Breaking Bread: Lunch with Students

Shawn Seeley

Editor’s Note: This is a new column the VOICE is featuring, with posts by Shawn Seeley, a teacher in the Tahoma School District. You can find this post and others on his website.

Shawn SeeleyRight now, I’m reading Discipline with Dignity, 4th Edition: How to Build Responsibility, Relationships, and Respect in Your Classroom. A statistic jumped out to me while I was working through the text, and it left me with a question: How can we do better?

In a survey of students in grades 6 through 12, fewer than half believed their teachers cared about them and would feel comfortable approaching their teachers with a problem.

Discipline with Dignity, pg. 63
While I don’t claim to have all the answers, I have a suggestion—break bread with your students.

I have 29 students in my classroom this year (I had the same number last year, too). With this many students, it can feel a bit overwhelming at times to make meaningful and lasting connections with each of them. I want my students to know that they are worth more to me than grades on paper. They should know that they are valued for who they are as individuals, and that each of them is worth getting to know personally. I already play with my students during PE from time to time, and when they earn extra recess, I’ll join in on the fun, but this year, I have made it my personal mission to offer my lunch time to meet with students.

When I asked my students if they wanted to have lunch with me, the response was an immediate and enthusiastic, “YES!” I printed a calendar out, blocked off days that I had trainings or other meetings, and then allowed students to sign up for days they wanted. October filled up fast. So far, I have had lunch with one student each day, and the results have been great.

During our lunch, I don’t bring up anything school related. I ask students about their families, their hobbies, favorite shows, pets, etc. We sit outside on the picnic bench under the eaves in the school courtyard and chat about life. I ask silly questions like, “If you had to eat one thing for every meal for the rest of your life, what would it be and why?” As student lunch ends and they head off to recess, I ask to take a selfie with the student so I can send it to their parents. Students love it, and the parent reports have all been positive.

“I’m sure [student] will enjoy having lunch with you. What a great idea. Thank you for the thoughtful lesson plans and desire to connect with your students.

Hi, I wanted to let you know that [student] could not stop talking about having lunch with you! It meant a lot to him, thank you!

Awesome! Thank you!!

Aaaaaaaaaaaaaaaah, I love it! This is a great start. Thanks!

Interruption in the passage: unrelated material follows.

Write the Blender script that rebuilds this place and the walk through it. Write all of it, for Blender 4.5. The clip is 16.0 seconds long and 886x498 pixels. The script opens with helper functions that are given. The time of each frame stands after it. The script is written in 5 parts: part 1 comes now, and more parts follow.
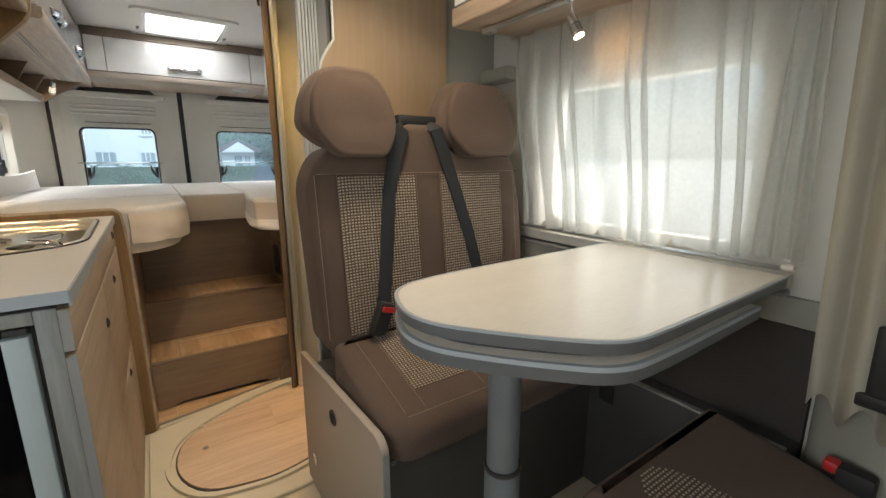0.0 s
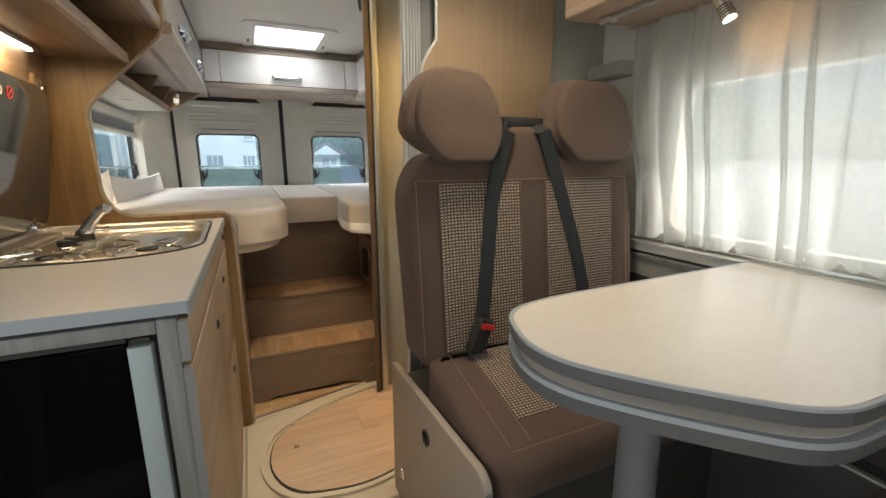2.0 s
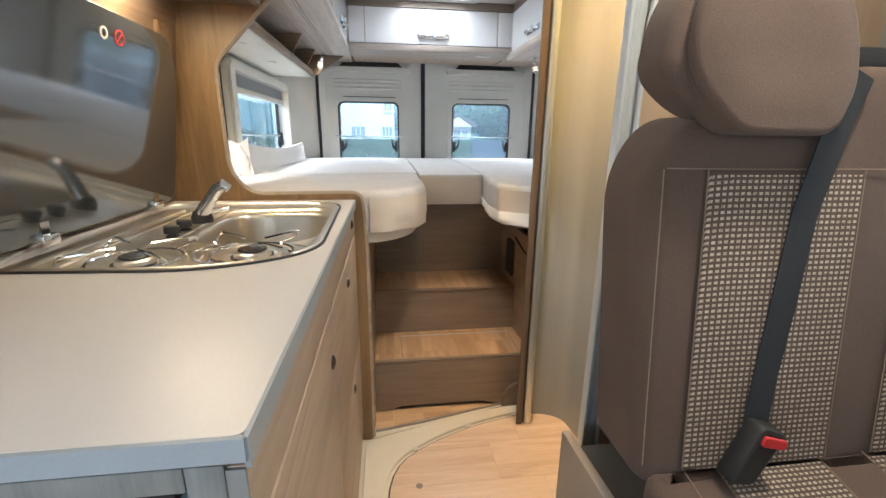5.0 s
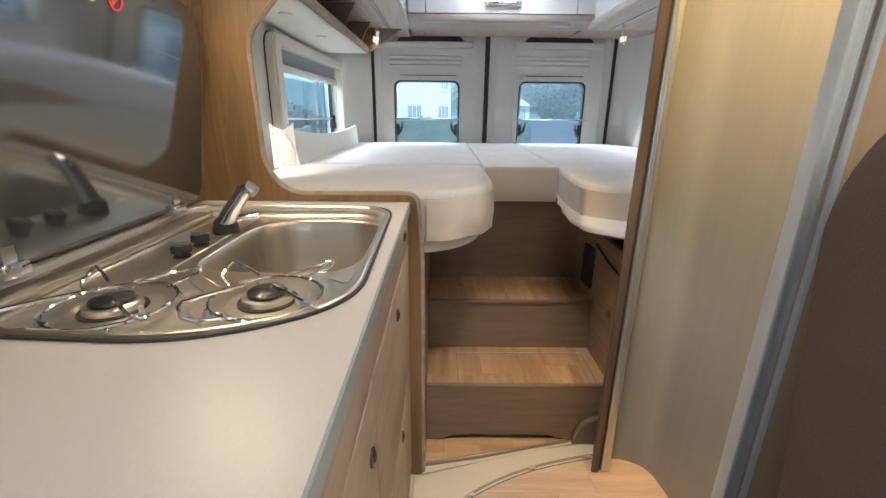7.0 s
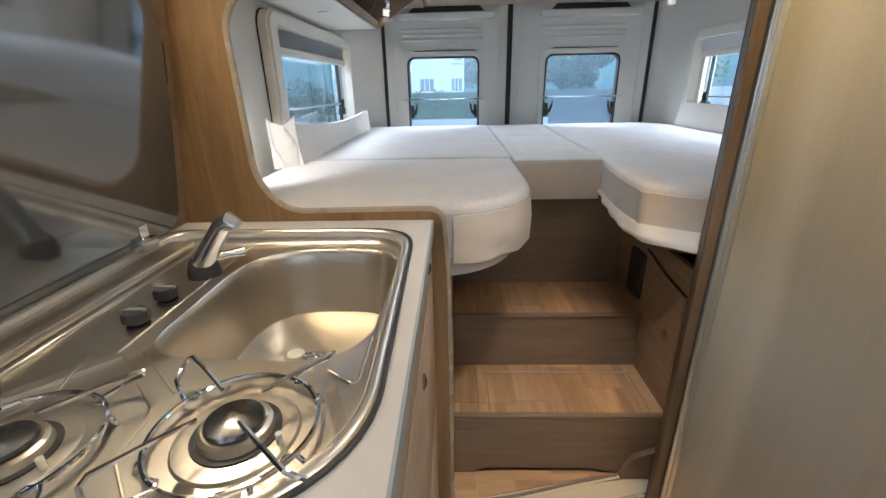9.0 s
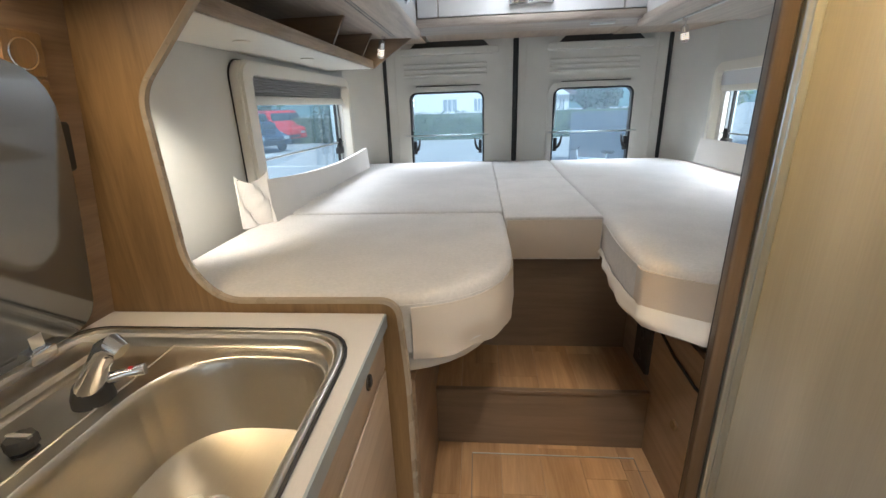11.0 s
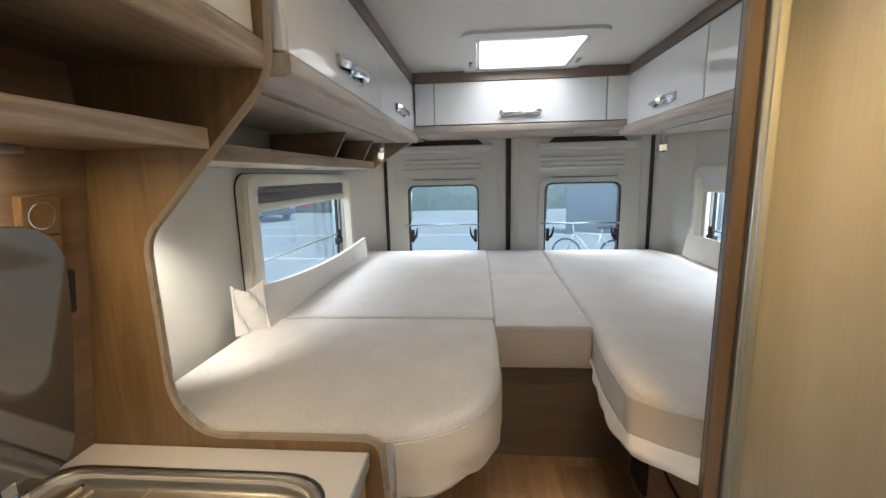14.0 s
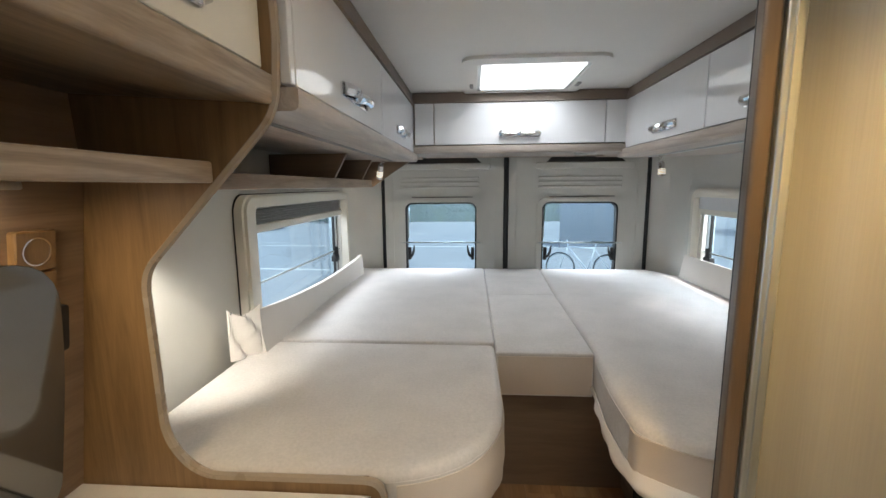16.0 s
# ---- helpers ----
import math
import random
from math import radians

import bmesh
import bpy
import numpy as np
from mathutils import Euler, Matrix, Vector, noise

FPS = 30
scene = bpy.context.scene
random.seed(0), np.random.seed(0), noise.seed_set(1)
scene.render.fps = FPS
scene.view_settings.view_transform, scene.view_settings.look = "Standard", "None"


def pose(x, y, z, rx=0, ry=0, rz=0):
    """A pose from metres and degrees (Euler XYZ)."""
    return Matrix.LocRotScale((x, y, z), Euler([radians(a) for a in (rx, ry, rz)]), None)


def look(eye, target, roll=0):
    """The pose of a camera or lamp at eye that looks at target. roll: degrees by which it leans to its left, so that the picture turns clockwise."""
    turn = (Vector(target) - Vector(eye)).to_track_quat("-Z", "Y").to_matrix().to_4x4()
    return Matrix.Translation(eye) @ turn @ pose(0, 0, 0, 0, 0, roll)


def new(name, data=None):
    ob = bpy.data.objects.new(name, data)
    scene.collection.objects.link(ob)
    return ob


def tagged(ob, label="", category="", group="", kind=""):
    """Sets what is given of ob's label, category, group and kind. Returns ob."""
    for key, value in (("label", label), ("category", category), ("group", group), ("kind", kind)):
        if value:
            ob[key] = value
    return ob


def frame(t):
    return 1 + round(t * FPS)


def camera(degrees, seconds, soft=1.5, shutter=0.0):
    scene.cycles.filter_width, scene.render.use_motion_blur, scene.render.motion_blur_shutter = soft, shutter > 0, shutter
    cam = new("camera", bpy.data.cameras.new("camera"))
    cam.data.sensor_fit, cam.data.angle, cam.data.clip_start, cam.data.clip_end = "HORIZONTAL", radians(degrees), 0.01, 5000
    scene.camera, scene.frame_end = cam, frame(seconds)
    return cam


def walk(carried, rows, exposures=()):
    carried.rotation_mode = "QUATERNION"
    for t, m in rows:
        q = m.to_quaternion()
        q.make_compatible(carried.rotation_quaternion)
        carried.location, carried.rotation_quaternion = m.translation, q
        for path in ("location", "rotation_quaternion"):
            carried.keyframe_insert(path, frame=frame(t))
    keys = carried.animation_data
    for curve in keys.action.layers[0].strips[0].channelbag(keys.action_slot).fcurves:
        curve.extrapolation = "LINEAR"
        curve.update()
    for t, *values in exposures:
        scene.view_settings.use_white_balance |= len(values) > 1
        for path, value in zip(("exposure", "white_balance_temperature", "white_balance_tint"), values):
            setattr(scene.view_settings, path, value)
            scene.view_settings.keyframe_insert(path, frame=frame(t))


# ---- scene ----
cam = camera(92.7, 16.0)
METRES, EYE, TILT, LEAN, TURN = 1.56, 1.10, 0.0, 0.0, -34.4
ROWS = [
    (0.0, 0.0, 0.0, 0.0, -0.01, -11.98, 0.05),
    (0.5, -0.0138, 0.0044, 0.0018, 2.02, -11.74, 0.19),
    (1.0, -0.0271, 0.0117, 0.0042, 4.48, -11.59, 0.3),
    (1.5, -0.0405, 0.0264, 0.0078, 7.18, -11.57, 0.37),
    (2.0, -0.0561, 0.0563, 0.0066, 10.06, -11.74, 0.19),
    (2.5, -0.0825, 0.0851, 0.0045, 13.2, -12.23, -0.1),
    (3.0, -0.1145, 0.118, 0.0027, 16.36, -12.97, -0.44),
    (3.5, -0.1498, 0.154, -0.0047, 19.39, -13.79, -0.55),
    (4.0, -0.1729, 0.206, -0.0025, 22.12, -14.46, -0.65),
    (4.5, -0.1966, 0.2604, 0.0006, 24.58, -14.92, -0.6),
    (7.0, -0.3368, 0.4416, 0.0149, 34.25, -17.96, -0.54),
    (7.5, -0.3665, 0.4717, 0.0211, 34.84, -19.23, -0.15),
    (8.0, -0.3995, 0.4995, 0.0251, 35.07, -20.44, 0.25),
    (8.5, -0.4239, 0.5195, 0.0323, 35.32, -21.31, 0.7),
    (11.0, -0.4369, 0.6877, 0.0995, 38.96, -18.89, 1.83),
    (11.5, -0.4317, 0.6973, 0.1183, 38.91, -17.38, 1.49),
    (12.0, -0.428, 0.7018, 0.1335, 38.77, -15.69, 1.26),
    (12.5, -0.4259, 0.7028, 0.1465, 38.7, -14.05, 1.14),
    (13.0, -0.4267, 0.7013, 0.1603, 38.77, -12.54, 1.15),
    (13.5, -0.4259, 0.7013, 0.1708, 38.93, -11.08, 1.26),
    (14.0, -0.4234, 0.7024, 0.1832, 39.12, -9.9, 1.3),
    (14.5, -0.427, 0.7043, 0.1976, 39.16, -8.96, 1.25),
    (15.0, -0.4325, 0.7046, 0.2097, 39.17, -8.42, 1.1),
    (15.5, -0.4344, 0.7016, 0.2133, 38.91, -8.27, 0.87),
    (16.0, -0.4433, 0.7034, 0.2106, 38.32, -8.49, 0.5),
]
walk(cam, [(t, pose(0, 0, EYE, TILT, LEAN, TURN) @ pose(METRES * x, METRES * y, METRES * z, 90 + pitch, roll, yaw)) for t, x, y, z, yaw, pitch, roll in ROWS],
     [(0.0, 0.08, 6800, 10), (1.5, -0.05, 6800, 10), (2.5, 0.02, 6800, 10), (3.5, 0.25, 6450, 10), (4.5, 0.64, 6000, 10), (7.5, 0.34, 5800, 10), (8.5, 0.22, 5600, 10), (11.0, 0.18, 6100, 10), (13.0, 0.03, 6250, 10), (16.0, -0.05, 6250, 10)])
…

He was so excited to tell me about lunch today 🙂 Thanks for the picture!

[Student] told us all about it, the highlight of her day. She sure loves having you as her teacher.”

Parent responses to having lunch with their students after receiving a selfie.

Here’s what I love about breaking bread with my students: I have to eat anyway, and it allows me to build rapport and mutual respect with each one of them. This is one more way I can take time to show my students that they matter to me. I still have another 20 minutes after their lunch ends to do whatever I need to do, chat with other teachers, and unwind. The time I spend investing in relationships with my students will always come back to me with interest in the form of harder-working, and happier students. It allows me to teach better, and it creates a positive culture in the classroom.

While I know giving up your lunch isn’t an easy thing to do, I’m challenging teachers everywhere to consider ways in which they can take time to get to know their students on a personal level. Perhaps giving up every lunch is too much (I understand that!). What if you gave up one lunch per week to meet with a few students at a time? What if you went out to recess or played with them during PE? Investing in personal connections with you students is extra work, but you’ll always have a positive return on that investment.